Carbon market and credits concept

The carbon market helps tackle the issue of carbon dioxide emissions via the self regulating nature of market forces and conventional economics.

 

Imagine a system where a tonne of carbon has a certain value. The exact value will be determined by the laws of supply and demand using the following logic:

 

By forcing entities to be carbon neutral, a carbon market can be created with carbon emitters (the polluters) forced to offset / mitigate their output in one of the following ways:

 

  1. Pay a fine or tax to government or regulatory body who then invests the money into climate research and alternative / renewable approaches to industry.
  2. Purchase carbon credits from organisations / industries that have a positive carbon balance such as sequestration projects, tree planting etc.
  3. Fix internal processes and thus reduce or cut emissions completely (preferred outcome)

 

At first there will be a shortage of carbon credits on the market resulting in a high price with fines or taxes the more economic alternative.
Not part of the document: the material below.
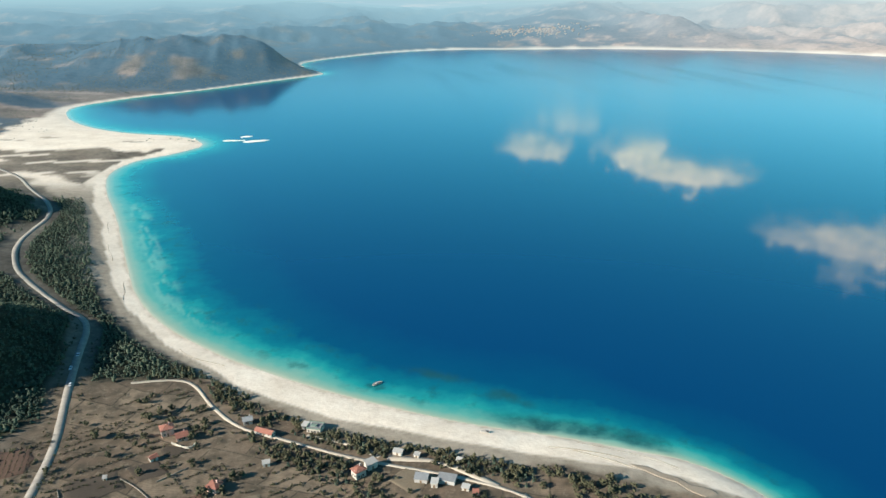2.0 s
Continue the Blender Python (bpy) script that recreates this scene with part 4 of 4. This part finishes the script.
# beehives in a row by the wood
for k in range(13):
    u = k / 12
    x, y = -208 + 25 * u, 337 + 4 * u
    ob = thing("beehive", pose(x, y, ground_at(x, y), 0, 0, 10 + rng.uniform(-8, 8)), "pale wooden beehive standing in a row", "beehive", "beehives in a row")
    bm = bmesh.new()
    box(bm, -0.55, -0.45, 0.15, 0.55, 0.45, 1.0)
    part("hive_body", bm, WHITE_WALL, ob)
    bm = bmesh.new()
    box(bm, -0.62, -0.52, 1.0, 0.62, 0.52, 1.12)
    part("lid", bm, WHITE_ROOF, ob)
    bm = bmesh.new()
    for sx in (-0.45, 0.35):
        for sy in (-0.4, 0.3):
            box(bm, sx, sy, -0.2, sx + 0.1, sy + 0.1, 0.16)
    part("stand", bm, WOOD, ob)


FIELD_STONE = plain("field_stone", (0.21, 0.185, 0.15), 0.95, 0.3, 0.8)


def stone_wall(line, label, tall=1.0, thick=0.8, mat=STONE):
    """A low wall of single stones along a line."""
    p = smooth_loop(line, closed=False, step=1.6)[:, :2]
    ob = thing("stone_wall", pose(p[0, 0], p[0, 1], ground_at(*p[0])), label, "wall")
    stone = bmesh.new()
    box(stone, -0.8, -thick / 2, -0.6, 0.8, thick / 2, tall)
    bmesh.ops.bevel(stone, geom=stone.edges[:], offset=0.12, segments=1, affect="EDGES")
    me = bpy.data.meshes.new("stone")
    stone.to_mesh(me)
    stone.free()
    me.materials.append(mat)
    for a, b in zip(p[:-1], p[1:]):
        mid, long = (a + b) / 2, math.hypot(*(b - a))
        part("stone", me, mat, ob, at=pose(mid[0] - p[0, 0], mid[1] - p[0, 1], ground_at(*mid) - ground_at(*p[0]) + 0.2 + rng.uniform(-0.12, 0.12), 0, 0,
                                             math.degrees(math.atan2(b[1] - a[1], b[0] - a[0])) + rng.uniform(-6, 6)) @ Matrix.Diagonal((long / 1.7, 1, 1, 1)))


stone_wall([(-24, 311), (-19, 307.5), (-14, 310), (-8, 315.5)], "pale stone wall round the red field")
stone_wall([(-8, 315.5), (-6, 305), (-5, 296), (-7, 286)], "pale stone wall across the red field", 0.6, 0.7)
stone_wall([(-90, 381), (-80, 375), (-76, 379)], "pale garden wall beside the pink house", 1.1, 0.5)
stone_wall([(-171, 333), (-165, 334.5), (-159, 335)], "pale wall between farmhouse and road", 1.2, 0.6)


stone_wall([(-110.5, 351.9), (-101.1, 343.2), (-92.9, 332.8)], "low rough stone wall between dry fields", 0.45, 0.45, FIELD_STONE)
stone_wall([(-110.6, 330.4), (-107.4, 321.6), (-104.1, 313.9)], "low rough stone wall between dry fields", 0.45, 0.45, FIELD_STONE)
stone_wall([(-139.4, 346.9), (-133.6, 330.8), (-129.0, 316.8)], "low rough stone wall between dry fields", 0.45, 0.45, FIELD_STONE)
stone_wall([(-91.7, 345.8), (-84.5, 351.1), (-77.0, 356.3)], "low rough stone wall between dry fields", 0.45, 0.45, FIELD_STONE)


# ---- boats and sandbanks ----
def boat(x, y, z, turn, long, label):
    ob = thing("boat", pose(x, y, z, 0, 0, turn), label, "boat")
    k, pts, faces = 9, [], []
    for i in range(k):
        u = i / (k - 1)
        half = long * 0.17 * (math.sin(math.pi * min(1, 0.25 + u * 0.75)) ** 0.6 if u < 1 else 0.02)
        x0, sheer = (u - 0.5) * long, 0.75 + 0.35 * u * u
        pts += [(x0, -half, sheer), (x0, -half * 0.6, -0.25), (x0, half * 0.6, -0.25), (x0, half, sheer), (x0, half * 0.86, sheer - 0.02), (x0, 0, 0.15), (x0, -half * 0.86, sheer - 0.02)]
    for i in range(k - 1):
        faces += [(i * 7 + j, i * 7 + (j + 1) % 7, (i + 1) * 7 + (j + 1) % 7, (i + 1) * 7 + j) for j in range(7)]
    faces += [tuple(range(7)), tuple(range((k - 1) * 7, k * 7))]
    part("hull", solid(pts, faces), WHITE_ROOF, ob)
    bm = bmesh.new()
    box(bm, -long * 0.18, -long * 0.1, 0.2, long * 0.14, long * 0.1, 1.5)
    bmesh.ops.bevel(bm, geom=bm.edges[:], offset=0.15, segments=2, affect="EDGES")
    part("cabin", bm, GREY_WALL, ob, "grey cabin")
    for u in (-0.32, 0.26):
        bm = bmesh.new()
        box(bm, long * u, -long * 0.13, 0.45, long * u + 0.35, long * 0.13, 0.55)
        part("bench", bm, WOOD, ob)
    return ob


boat(33, 434, 0.1, 25, 7.5, "small white cabin boat moored in turquoise shallows")
boat(90, 364, ground_at(90, 364) + 0.3, 160, 5.5, "small boat pulled up on the white beach")


def sandbank(x, y, turn, long, wide, tall, label):
    bm = bmesh.new()
    bmesh.ops.create_grid(bm, x_segments=22, y_segments=12, size=1.0)
    for v in bm.verts:
        r = math.hypot(v.co.x, v.co.y)
        lump = 0.6 + 0.8 * float(wave(np.array([v.co.x * 2 + x]), np.array([v.co.y * 2 + y]), 1.1, 4)[0])
        v.co = Vector((v.co.x * long / 2, v.co.y * wide / 2, tall * (1.0 - r * 1.25 * lump)))
    me = bpy.data.meshes.new("sandbank")
    bm.to_mesh(me)
    bm.free()
    me.materials.append(BRIGHT_SAND)
    ob = new("sandbank", me)
    ob.matrix_basis = pose(x, y, 0.05, 0, 0, turn)
    tagged(ob, label, "sandbank", "sandbanks off the spit")


sandbank(-98, 1288, 8, 52, 22, 1.6, "low white sandbank off the end of the spit")
sandbank(-136, 1302, -5, 40, 15, 1.1, "flat white sandbank off the end of the spit")
sandbank(-116, 1334, 5, 22, 16, 1.4, "small white sandbank off the end of the spit")
for k in range(14):
    x, y = -245 + rng.uniform(-40, 45), 1316 + rng.uniform(-14, 14)
    bm = bmesh.new()
    bmesh.ops.create_icosphere(bm, subdivisions=1, radius=1.0)
    for v in bm.verts:
        v.co = v.co * rng.uniform(0.7, 1.25)
    me = bpy.data.meshes.new("boulder")
    bm.to_mesh(me)
    bm.free()
    me.materials.append(STONE)
    ob = new("boulder", me)
    s = rng.uniform(1.5, 3.6)
    ob.matrix_basis = pose(x, y, ground_at(x, y) + 0.3, 0, 0, rng.uniform(0, 360)) @ Matrix.Diagonal((s, s * 0.8, s * 0.6, 1))
    tagged(ob, "pale boulder on the tip of the sand spit", "boulder", "boulders on the spit")


# ---- far villages ----
FAR_WALL = plain("far_pale_wall", (0.33, 0.31, 0.28), 0.9, 0.2, 8.0)
# roof colour muted to stand in for haze
FAR_ROOF = plain("far_muted_roof", (0.25, 0.185, 0.155), 0.9, 0.25, 8.0)


def cottage(wall, roof):
    ob = thing("village_house", pose(0, 0, -200), "small distant village house with pale walls", "house", "village houses")
    part("wall", gable_walls(10, 8, 5.2, 2.2), wall, ob)
    part("roof", gable_roof(10, 8, 5.2, 2.2), roof, ob)
    return ob


COTTAGES = [cottage(FAR_WALL, FAR_ROOF), cottage(FAR_WALL, WHITE_ROOF), cottage(GREY_WALL, FAR_ROOF)]
VILLAGES = [(1900, -540, 70, 60, 26, 0.7), (2180, -800, 130, 70, 70, 0.75), (2480, -1500, 160, 60, 40, 0.8), (2010, -925, 120, 45, 42, 0.5), (2050, -1340, 150, 60, 24, 0.5),
            (1640, -1010, 60, 50, 14, 0.7), (-1010, 1790, 90, 60, 24, 0.9), (1500, -760, 160, 130, 22, 0.6), (1200, -900, 160, 120, 14, 0.5)]


def far_town(cx, cy, sx, sy, count, size, label):
    """A town too far off to tell its houses apart: walls and roofs joined into one mesh."""
    body = np.array([(-5, -4, -1), (5, -4, -1), (5, 4, -1), (-5, 4, -1), (-5, -4, 5), (5, -4, 5), (5, 4, 5), (-5, 4, 5), (-5.4, -4.4, 5), (5.4, -4.4, 5), (5.4, 4.4, 5), (-5.4, 4.4, 5),
                     (-5.4, 0, 7.2), (5.4, 0, 7.2)], float)
    shell = np.array([(0, 1, 5, 4), (1, 2, 6, 5), (2, 3, 7, 6), (3, 0, 4, 7), (8, 9, 13, 12), (10, 11, 12, 13), (9, 10, 13, 13), (11, 8, 12, 12)])
    verts, faces, index = [], [], []
    p = np.stack([rng.normal(cx, sx * 0.6, count), rng.normal(cy, sy * 0.6, count)], -1)
    d, w = shore_distance(p[:, 0], p[:, 1])
    p = p[d > w + 15]
    for (x, y), z in zip(p, height(p[:, 0], p[:, 1])):
        a, s = rng.uniform(0, 3.14), size * rng.uniform(0.8, 1.3)
        turn = np.array([[math.cos(a), -math.sin(a), 0], [math.sin(a), math.cos(a), 0], [0, 0, 1]])
        base = sum(len(v) for v in verts)
        verts.append(body @ turn.T * s + (x, y, z))
        for q in shell:
            faces.append([base + k for k in q])
        index += [0] * 4 + ([1] if rng.uniform() < 0.6 else [2]) * 4
    bm = bmesh.new()
    vs = [bm.verts.new(v) for v in np.concatenate(verts)]
    for f, k in zip(faces, index):
        made = bm.faces.new([vs[i] for i in dict.fromkeys(f)])
        made.material_index = k
    me = bpy.data.meshes.new("far_town")
    bm.to_mesh(me)
    bm.free()
    for mat in (FAR_WALL, FAR_ROOF, WHITE_ROOF):
        me.materials.append(mat)
    tagged(new("far_town", me), label, "town", kind="stuff")


far_town(1120, 3440, 190, 100, 260, 0.55, "distant town of pale houses with red roofs below the hills")
far_town(2090, -1650, 140, 150, 220, 0.6, "distant town of pale houses with red roofs on the plain")
for cx, cy, sx, sy, count, size in VILLAGES:
    for k in range(count):
        x, y = cx + rng.normal(0, sx * 0.6), cy + rng.normal(0, sy * 0.6)
        d, w = shore_distance(x, y)
        if d < w + 15:
            continue
        m4 = pose(x, y, ground_at(x, y) - 0.4, 0, 0, rng.uniform(0, 180))
        s = 0.82 * size * rng.uniform(0.8, 1.3)
        made = copy_thing(COTTAGES[int(rng.choice(3, p=[0.5, 0.35, 0.15]))], m4)
        made.scale = (s, s, s * 0.9)
for ob in COTTAGES:
    for child in list(ob.children):
        bpy.data.objects.remove(child)
    bpy.data.objects.remove(ob)

# a dark clump of trees on the eastern point
spots = np.stack([rng.normal(1395, 9, 30), rng.normal(-556, 5, 30)], -1)
scatter("tree_clump", spots, rng.uniform(0.8, 1.6, 30), small, [PINE], "dark clump of trees on the eastern point", "trees")


# ---- cars parked along the road ----
CAR_PAINT = plain("white_car_paint", (0.62, 0.63, 0.64), 0.3, 0.05, 1.0, 0.5)
TYRE = plain("black_rubber", (0.02, 0.02, 0.02), 0.9, 0.1)
WHEEL_RIM = plain("grey_rim", (0.35, 0.35, 0.36), 0.4, 0.1, 1.0, 0.5)


def car(x, y, turn, label):
    ob = thing("car", pose(x, y, ground_at(x, y) + 0.3, 0, 0, turn), label, "car", "cars on the road")
    side = [(-2.15, 0.35), (-2.2, 0.75), (-1.9, 0.95), (-1.1, 1.0), (-0.6, 1.02), (0.9, 1.0), (1.9, 0.85), (2.2, 0.65), (2.15, 0.35)]
    pts = [(a, s * 0.86, b) for s in (-1, 1) for a, b in side]
    k = len(side)
    faces = [tuple(range(k)), tuple(range(k, 2 * k))] + [(i, (i + 1) % k, k + (i + 1) % k, k + i) for i in range(k)]
    part("body", solid(pts, faces), CAR_PAINT, ob)
    roof = [(-1.75, 0.96), (-1.2, 1.45), (0.35, 1.45), (1.0, 0.99)]
    pts = [(a, s * (0.8 if b < 1.2 else 0.66), b) for s in (-1, 1) for a, b in roof]
    part("windows", solid(pts, [(0, 1, 2, 3), (4, 5, 6, 7), (0, 1, 5, 4), (1, 2, 6, 5), (2, 3, 7, 6), (3, 0, 4, 7)]), PANE, ob, "dark glass cabin")
    bm = bmesh.new()
    box(bm, -1.2, -0.64, 1.44, 0.35, 0.64, 1.5)
    part("roof", bm, CAR_PAINT, ob)
    for wx in (-1.35, 1.35):
        for wy in (-0.82, 0.82):
            bm = bmesh.new()
            bmesh.ops.create_cone(bm, cap_ends=True, segments=14, radius1=0.32, radius2=0.32, depth=0.2)
            wheel = part("wheel", bm, TYRE, ob, at=pose(wx, wy, 0.32, 90))
            bm = bmesh.new()
            bmesh.ops.create_cone(bm, cap_ends=True, segments=10, radius1=0.18, radius2=0.18, depth=0.215)
            part("rim", bm, WHEEL_RIM, wheel)
    return ob


car(-164, 455, 98, "white car parked at the foot of the shaded hill")
car(-171, 497, 97, "white car on the shaded road")
car(-170, 477, 276, "white car on the shaded road")

copses = []
for cx, cy in ((1184, -747), (1076, -730), (1053, -775), (1280, -683), (1224, -741), (1215, -962), (1120, -700), (1350, -900), (1010, -760)):
    copses.append(np.stack([rng.normal(cx, 20, 18), rng.normal(cy, 9, 18)], -1))
copses = np.concatenate(copses)
scatter("tree_clump", copses, rng.uniform(0.4, 0.9, len(copses)), small, [HAZED_SCRUB], "dark clumps of trees on the eastern plain", "trees")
As carbon capture technologies develop and more people realise the potential to capitalise on environmentally positive activities, the availability of carbon credits will begin to increase, causing lower prices. As business is about making money, the current economic policy dictates that consumers (businesses and individuals) tend to favour the least expensive option.

 

With the trading of carbon using positive / negative balances it is possible to force businesses to measure and evaluate their environmental impact (at least in CO2 terms).